**YOUR INSTRUCTIONS:**
Note how many lines include the word "follow", and give that number by itself.

**INPUT DATA:**
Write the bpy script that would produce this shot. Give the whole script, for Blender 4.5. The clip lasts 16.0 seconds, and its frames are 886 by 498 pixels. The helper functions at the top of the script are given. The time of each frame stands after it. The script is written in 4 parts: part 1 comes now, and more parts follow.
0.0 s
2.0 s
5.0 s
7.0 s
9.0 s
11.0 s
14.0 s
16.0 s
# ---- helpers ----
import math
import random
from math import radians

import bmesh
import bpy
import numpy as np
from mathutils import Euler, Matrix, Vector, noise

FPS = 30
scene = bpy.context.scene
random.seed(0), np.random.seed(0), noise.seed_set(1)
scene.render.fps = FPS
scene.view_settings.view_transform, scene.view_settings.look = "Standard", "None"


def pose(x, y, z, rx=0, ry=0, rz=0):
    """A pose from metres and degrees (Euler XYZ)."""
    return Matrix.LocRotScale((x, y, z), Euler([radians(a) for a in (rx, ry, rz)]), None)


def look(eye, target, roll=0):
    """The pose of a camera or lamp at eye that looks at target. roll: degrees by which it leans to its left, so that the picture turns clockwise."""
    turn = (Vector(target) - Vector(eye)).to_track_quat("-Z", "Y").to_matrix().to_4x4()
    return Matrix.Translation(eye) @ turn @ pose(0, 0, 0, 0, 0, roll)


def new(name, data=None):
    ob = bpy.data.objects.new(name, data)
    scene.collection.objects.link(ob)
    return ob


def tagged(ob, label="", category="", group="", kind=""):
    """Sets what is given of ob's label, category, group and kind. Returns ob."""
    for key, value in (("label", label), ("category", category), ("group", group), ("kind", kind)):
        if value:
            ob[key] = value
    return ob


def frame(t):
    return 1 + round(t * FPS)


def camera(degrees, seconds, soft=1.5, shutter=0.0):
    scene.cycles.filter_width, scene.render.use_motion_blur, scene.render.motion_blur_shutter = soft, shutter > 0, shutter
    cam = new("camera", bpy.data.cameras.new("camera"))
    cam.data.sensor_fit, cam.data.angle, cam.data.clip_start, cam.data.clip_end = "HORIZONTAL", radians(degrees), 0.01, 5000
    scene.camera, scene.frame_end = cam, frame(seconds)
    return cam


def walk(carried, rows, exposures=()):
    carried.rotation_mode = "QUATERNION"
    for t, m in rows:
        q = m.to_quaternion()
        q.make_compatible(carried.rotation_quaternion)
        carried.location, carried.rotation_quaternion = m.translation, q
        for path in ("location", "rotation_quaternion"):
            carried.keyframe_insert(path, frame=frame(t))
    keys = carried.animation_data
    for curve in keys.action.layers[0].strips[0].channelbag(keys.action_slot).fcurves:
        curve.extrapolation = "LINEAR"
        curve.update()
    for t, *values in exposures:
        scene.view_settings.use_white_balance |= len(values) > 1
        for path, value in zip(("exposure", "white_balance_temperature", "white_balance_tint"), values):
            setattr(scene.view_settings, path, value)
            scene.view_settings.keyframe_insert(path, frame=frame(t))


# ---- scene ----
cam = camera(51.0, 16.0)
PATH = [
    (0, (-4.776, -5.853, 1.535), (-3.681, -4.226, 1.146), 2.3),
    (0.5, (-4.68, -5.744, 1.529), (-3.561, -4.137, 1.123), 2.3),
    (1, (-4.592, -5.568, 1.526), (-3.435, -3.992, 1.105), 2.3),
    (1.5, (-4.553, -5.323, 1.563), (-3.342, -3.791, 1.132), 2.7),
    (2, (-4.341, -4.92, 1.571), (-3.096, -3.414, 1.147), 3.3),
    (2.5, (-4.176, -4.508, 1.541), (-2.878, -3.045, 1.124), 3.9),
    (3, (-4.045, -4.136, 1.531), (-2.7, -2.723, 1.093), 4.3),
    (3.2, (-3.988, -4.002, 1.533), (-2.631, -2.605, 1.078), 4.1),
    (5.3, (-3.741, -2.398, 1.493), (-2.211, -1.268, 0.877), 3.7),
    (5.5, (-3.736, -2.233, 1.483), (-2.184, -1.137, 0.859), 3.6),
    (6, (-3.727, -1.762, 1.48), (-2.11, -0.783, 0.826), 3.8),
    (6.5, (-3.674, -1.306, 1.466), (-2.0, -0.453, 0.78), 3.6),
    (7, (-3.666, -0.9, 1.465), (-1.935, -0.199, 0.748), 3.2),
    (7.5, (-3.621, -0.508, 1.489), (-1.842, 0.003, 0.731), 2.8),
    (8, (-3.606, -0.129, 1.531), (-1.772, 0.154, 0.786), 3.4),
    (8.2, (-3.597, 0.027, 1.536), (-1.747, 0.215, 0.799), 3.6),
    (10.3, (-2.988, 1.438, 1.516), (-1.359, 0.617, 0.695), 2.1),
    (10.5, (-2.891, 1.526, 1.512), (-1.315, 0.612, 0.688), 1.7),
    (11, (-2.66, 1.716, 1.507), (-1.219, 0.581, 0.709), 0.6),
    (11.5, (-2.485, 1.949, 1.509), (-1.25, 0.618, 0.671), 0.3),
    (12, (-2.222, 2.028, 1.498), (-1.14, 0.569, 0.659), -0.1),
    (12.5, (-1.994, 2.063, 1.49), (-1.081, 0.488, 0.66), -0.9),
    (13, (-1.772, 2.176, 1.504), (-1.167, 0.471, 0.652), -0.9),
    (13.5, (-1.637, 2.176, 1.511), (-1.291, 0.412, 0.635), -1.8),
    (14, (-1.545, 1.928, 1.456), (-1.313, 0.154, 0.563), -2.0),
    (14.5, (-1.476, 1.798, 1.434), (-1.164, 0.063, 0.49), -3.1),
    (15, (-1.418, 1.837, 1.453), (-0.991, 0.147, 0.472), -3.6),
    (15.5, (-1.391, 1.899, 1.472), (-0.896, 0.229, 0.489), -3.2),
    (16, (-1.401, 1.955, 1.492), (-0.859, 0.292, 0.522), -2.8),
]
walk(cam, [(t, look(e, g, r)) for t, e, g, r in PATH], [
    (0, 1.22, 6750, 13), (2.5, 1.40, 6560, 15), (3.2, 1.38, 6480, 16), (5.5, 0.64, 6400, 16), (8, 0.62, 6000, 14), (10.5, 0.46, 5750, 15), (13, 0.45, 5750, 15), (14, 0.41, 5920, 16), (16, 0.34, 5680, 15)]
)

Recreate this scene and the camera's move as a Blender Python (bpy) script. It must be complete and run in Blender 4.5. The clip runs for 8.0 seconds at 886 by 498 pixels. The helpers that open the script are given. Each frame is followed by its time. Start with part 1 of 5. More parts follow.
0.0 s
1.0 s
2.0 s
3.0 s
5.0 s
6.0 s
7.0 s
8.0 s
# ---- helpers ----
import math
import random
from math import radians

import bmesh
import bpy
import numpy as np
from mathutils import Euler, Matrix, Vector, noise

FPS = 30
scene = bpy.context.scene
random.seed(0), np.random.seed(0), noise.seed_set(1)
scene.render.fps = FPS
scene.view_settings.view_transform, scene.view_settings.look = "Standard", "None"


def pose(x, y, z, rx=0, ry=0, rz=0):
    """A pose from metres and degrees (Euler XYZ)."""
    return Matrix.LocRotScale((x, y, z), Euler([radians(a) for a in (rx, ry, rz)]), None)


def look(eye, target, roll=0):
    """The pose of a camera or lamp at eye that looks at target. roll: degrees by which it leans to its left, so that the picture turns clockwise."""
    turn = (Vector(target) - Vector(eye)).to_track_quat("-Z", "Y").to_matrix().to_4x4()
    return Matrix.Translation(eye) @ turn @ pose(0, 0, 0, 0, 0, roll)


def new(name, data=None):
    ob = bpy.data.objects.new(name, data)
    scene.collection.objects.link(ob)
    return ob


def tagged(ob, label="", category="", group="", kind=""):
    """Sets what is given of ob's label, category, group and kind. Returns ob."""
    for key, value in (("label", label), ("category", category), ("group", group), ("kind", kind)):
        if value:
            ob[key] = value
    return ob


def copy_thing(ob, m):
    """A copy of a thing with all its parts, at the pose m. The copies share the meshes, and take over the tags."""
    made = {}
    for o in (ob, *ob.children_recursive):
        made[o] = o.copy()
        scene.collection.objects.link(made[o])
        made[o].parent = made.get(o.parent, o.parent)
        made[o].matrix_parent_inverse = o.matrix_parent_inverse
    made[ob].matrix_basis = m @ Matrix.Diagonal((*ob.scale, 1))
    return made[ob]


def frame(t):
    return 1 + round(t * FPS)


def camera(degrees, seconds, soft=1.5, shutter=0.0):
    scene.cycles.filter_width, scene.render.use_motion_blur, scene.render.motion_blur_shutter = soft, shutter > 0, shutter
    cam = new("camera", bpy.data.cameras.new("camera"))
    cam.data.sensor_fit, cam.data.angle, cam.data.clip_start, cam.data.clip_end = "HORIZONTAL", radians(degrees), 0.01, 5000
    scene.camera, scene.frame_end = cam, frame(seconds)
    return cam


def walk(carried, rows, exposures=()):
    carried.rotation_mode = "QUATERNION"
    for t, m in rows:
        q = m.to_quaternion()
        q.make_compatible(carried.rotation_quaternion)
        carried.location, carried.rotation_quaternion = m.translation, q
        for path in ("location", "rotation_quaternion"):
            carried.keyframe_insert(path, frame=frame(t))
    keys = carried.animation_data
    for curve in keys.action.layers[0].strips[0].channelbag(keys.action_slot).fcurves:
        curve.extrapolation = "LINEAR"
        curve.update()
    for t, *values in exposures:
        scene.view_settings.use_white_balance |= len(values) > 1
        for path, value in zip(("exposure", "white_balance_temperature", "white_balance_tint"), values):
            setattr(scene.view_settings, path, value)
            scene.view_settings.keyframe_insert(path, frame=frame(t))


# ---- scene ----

**OUTPUT BELOW:**
2